I wanted to understand why I believed things the way I believed them. And I also wanted to know what was church tradition and what was the scriptural basis for those traditions.
I think it comes to a point for all Christians where we need to not rely on what others have said but really dig into the Word and discover it for ourselves.
To help me understand, I had to branch out and consult other translations. I needed to do what Phillipians 2:12 says and work out my own salvation with fear and trembling.
I needed to study, research, and learn for myself.
Pick a Translation that is Best for You
Don’t take this post as me saying ditch the KJV altogether. I am not saying that at all.
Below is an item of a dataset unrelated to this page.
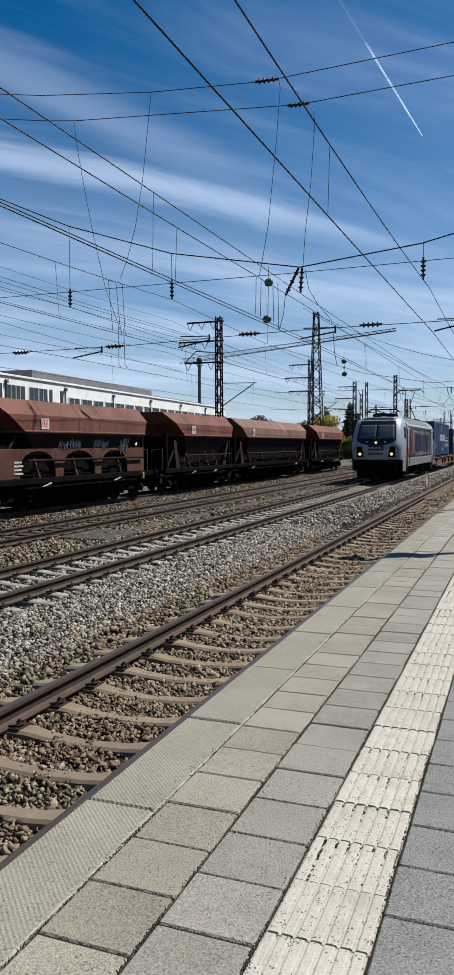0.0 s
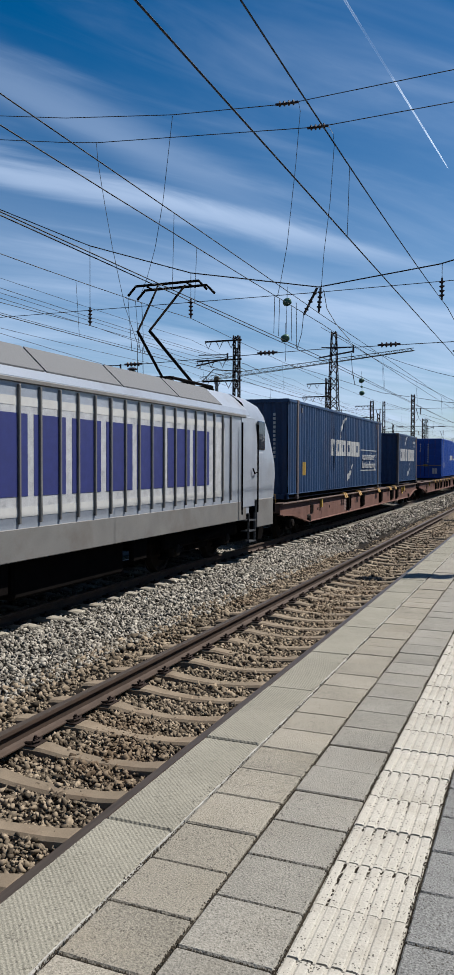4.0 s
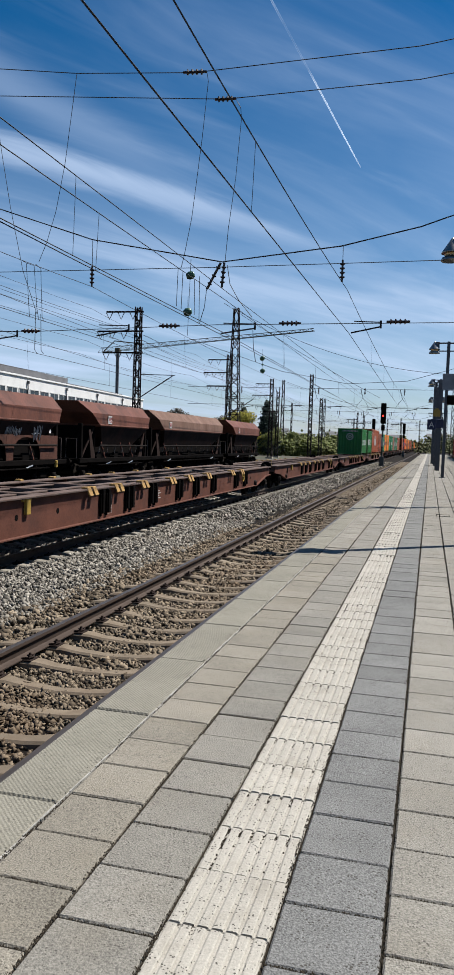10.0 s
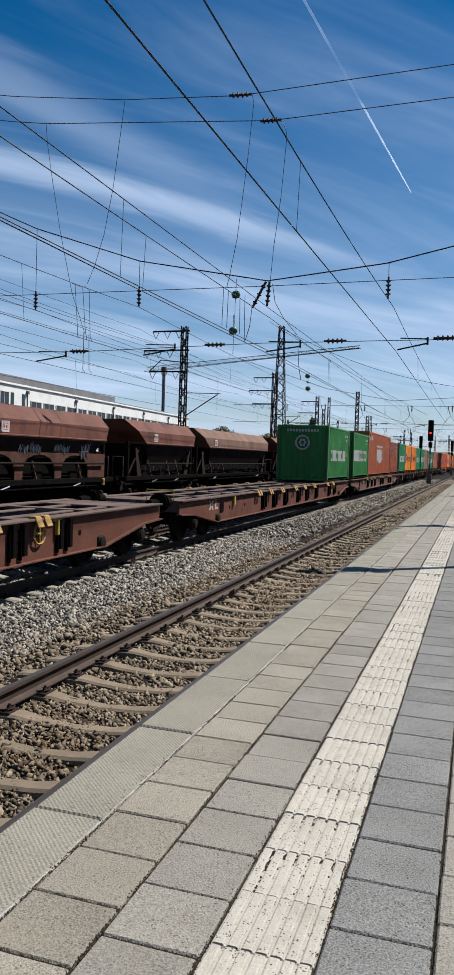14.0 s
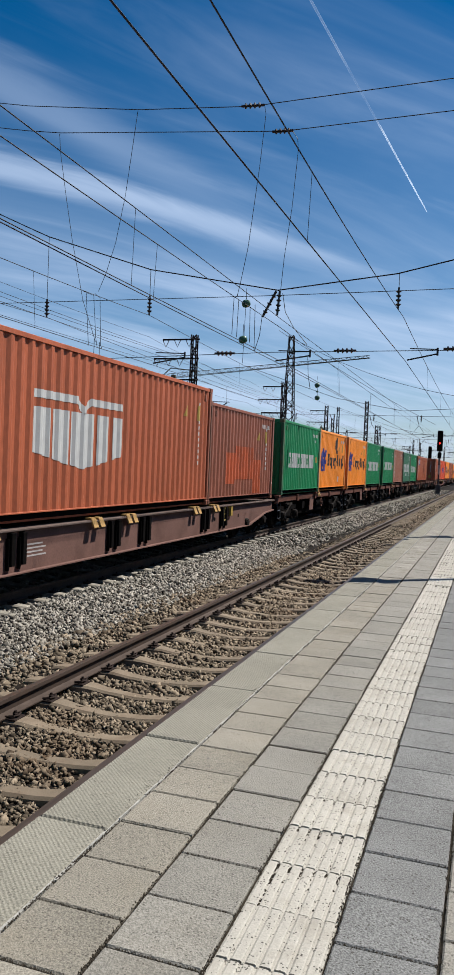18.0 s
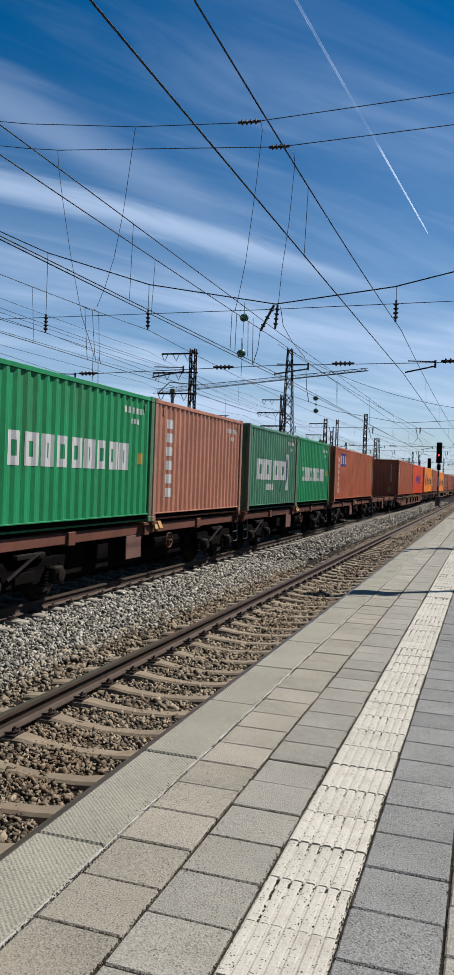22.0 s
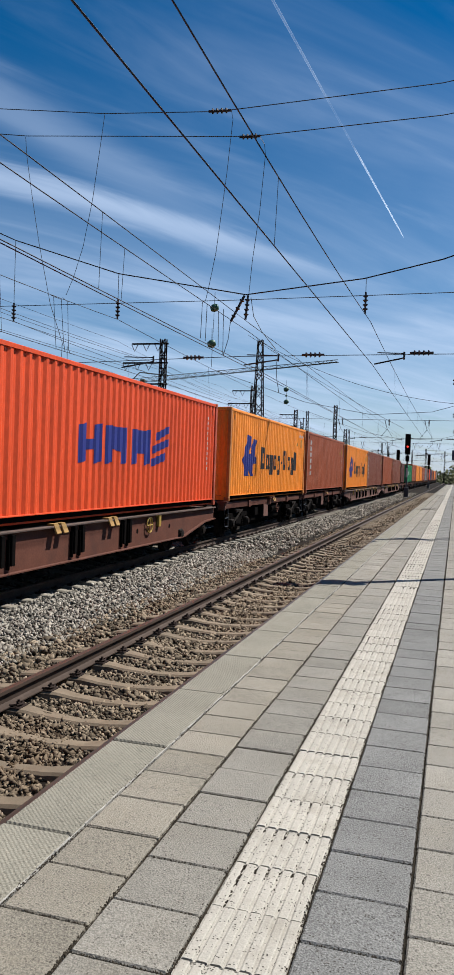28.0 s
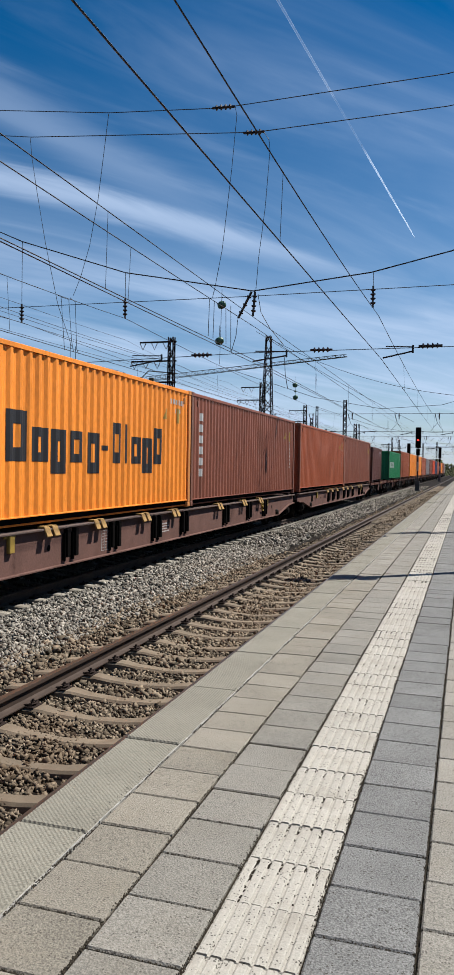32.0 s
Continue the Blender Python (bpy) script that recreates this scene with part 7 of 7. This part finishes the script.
# ---- contrail of an airliner, far up ----
M_TRAIL = bpy.data.materials.new("contrail_ice")
M_TRAIL.use_nodes = True
tn, tl = M_TRAIL.node_tree.nodes, M_TRAIL.node_tree.links
tb = tn["Principled BSDF"]
tb.inputs["Base Color"].default_value = (0.9, 0.93, 0.97, 1)
# emission added to brighten the white vapour beyond its sunlight
tb.inputs["Emission Color"].default_value = (0.8, 0.9, 1.0, 1)
tb.inputs["Emission Strength"].default_value = 0.3
tco = tn.new("ShaderNodeTexCoord")
tsep = tn.new("ShaderNodeSeparateXYZ")
tl.new(tco.outputs["Generated"], tsep.inputs[0])
tno = tn.new("ShaderNodeTexNoise")
tno.inputs["Scale"].default_value, tno.inputs["Detail"].default_value = 0.012, 5
tl.new(tco.outputs["Object"], tno.inputs[0])
trm = tn.new("ShaderNodeMapRange")
trm.inputs[1].default_value, trm.inputs[2].default_value, trm.inputs[3].default_value, trm.inputs[4].default_value = 0.3, 0.7, 0.55, 0.95
tl.new(tno.outputs[0], trm.inputs[0])
tfd = tn.new("ShaderNodeValToRGB")
tfd.color_ramp.interpolation = "EASE"
for pos, val in ((0.0, 0.45), (0.24, 0.31), (0.29, 0.04), (0.40, 0.03), (0.46, 0.09), (0.95, 0.03)):
    e = tfd.color_ramp.elements.new(pos)
    e.color = (val, val, val, 1)
tfd.color_ramp.elements.remove(tfd.color_ramp.elements[-1])
tl.new(tsep.outputs[0], tfd.inputs[0])
tm = tn.new("ShaderNodeMath")
tm.operation = "MULTIPLY"
tl.new(trm.outputs[0], tm.inputs[0])
tl.new(tfd.outputs[0], tm.inputs[1])
tl.new(tm.outputs[0], tb.inputs["Alpha"])
TRAIL = thing("contrail", "thin white contrail across the blue sky", "contrail", kind="structure")
part("vapour_streak", Shape().tube([(0, 0, 0), (60, 0, 0), (400, 0, 0), (900, 0, 0), (1500, 0, 0)], 1.0, 8, 6.0), M_TRAIL, TRAIL)


def motions():
    """The goods train rolls past at a steady pace."""
    for ob, u, z in MOVING:
        walk(ob, [(0.0, pose(X_T2, u, z)), (32.0, pose(X_T2, u - SPEED * 32.0, z))])
    turn = Vector((-0.475, -0.435, 0.765)).to_track_quat("X", "Z").to_matrix().to_4x4()
    walk(TRAIL, [(t, Matrix.Translation(p) @ turn) for t, p in ((0.0, (-392, 3252, 1234)), (6.0, (-354, 3278, 1176)), (13.0, (-317, 3303, 1116)), (23.0, (-270, 3332, 1038)), (32.0, (-234, 3354, 973)))])


motions()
In fact, these days, I still consult the KJV for my Bible study, but I also compare it with the NASB and the Amplified Version.
It’s a proven fact that language changes over time. Although language might change and words or phrases may be sent into retirement to never be uttered again (like, “cool beans”, who, but dinosaurs, says that these days? Kidding.), modern translations of the Word have been carefully translated to the current language, but the integrity and the meaning of scripture has not changed.
If the KJV works for you and you can understand it, great! Seriously, I mean that.
But if you’re like me and it goes over your head, don’t be afraid to branch out to other translations. Just be sure to do your research first.
You’re not doing anything wrong by wanting to study and understand the scriptures. Promise.